I just returned from some exciting desert fieldwork! Last year, I sampled the annual plant community under shrubs and in the open at six sites across the Mojave and San Joaquin Deserts, and here’s the gist of what I found:

Spatial association with native foundation shrubs strongly and consistently increased the abundance, biomass, cover, and fitness of the dominant invader Bromus rubens but not the native annual community. This is interesting because positive interactions mediated by native species are seldom invoked to explain the success of exotic invaders. Very cool, but what about the system’s many other exotic, invasive species? Is facilitated invasion species-specific?
To tackle this question, I returned to the desert and sampled the annual plant community at nine study sites scattered across the Mojave and San Joaquin Deserts. Six are repeats from last year, three (Yuc, Cna, Hea) are new:

At each site, I sampled the annual plant community at 20 pairs of shrub and open microsites with a 0.5m x 0.5m quadrat. Shrub microsites were the area immediately beneath the canopies of foundation shrubs, and open microsites were areas >1m from any shrub canopy. In each microsite, I estimated the abundance of the native annual community as a whole and the exotic annual community as a whole. I collected species-specific measurements for the abundance, biomass, and fitness of the following exotic plant species: Bromus rubens, B. tectorum, B. diandrus, Erodium cicutarium, Schismus spp., and Brassica tournefortii. Each of these exotic invaders can contribute to biodiversity loss and diminished ecosystem function.

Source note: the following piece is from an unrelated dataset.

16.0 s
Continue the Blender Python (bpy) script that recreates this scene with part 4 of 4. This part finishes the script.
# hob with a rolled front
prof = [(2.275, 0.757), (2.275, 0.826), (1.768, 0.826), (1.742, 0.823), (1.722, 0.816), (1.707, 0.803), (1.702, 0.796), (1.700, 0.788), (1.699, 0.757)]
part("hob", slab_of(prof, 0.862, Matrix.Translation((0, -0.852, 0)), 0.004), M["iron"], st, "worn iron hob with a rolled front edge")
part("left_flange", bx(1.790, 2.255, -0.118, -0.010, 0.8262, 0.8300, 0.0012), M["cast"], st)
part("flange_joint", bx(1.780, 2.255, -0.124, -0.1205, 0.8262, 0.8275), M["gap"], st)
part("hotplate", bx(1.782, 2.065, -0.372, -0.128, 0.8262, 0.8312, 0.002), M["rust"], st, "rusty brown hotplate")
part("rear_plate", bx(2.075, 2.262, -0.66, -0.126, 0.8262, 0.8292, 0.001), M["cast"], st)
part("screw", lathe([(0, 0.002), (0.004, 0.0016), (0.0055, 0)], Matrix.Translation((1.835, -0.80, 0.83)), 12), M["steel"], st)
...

We’ll have to wait for the official stats, but it seemed that B. rubens, B. tectorum, and B. diandrus formed strong and consistent positive associations with native shrubs. Each of the other exotic species ( E. cicutarium, Schismus spp., and B. tournefortii ) associated with native shrubs more sporadically. The most interesting observation was this: it seemed that B. rubens controlled the game — when it was super abundant under shrubs, nothing else (except other bromes) strongly associated with shrubs. When it was less abundant, other exotic (and sometimes native!) species apparently associated with shrubs more strongly. This suggests a competitive hierarchy in which exotic bromes, and especially B. rubens, rule the understory, followed by other exotic species, followed by native species. Again, the stats will give us the official story, but I think that’s what I saw! Very cool.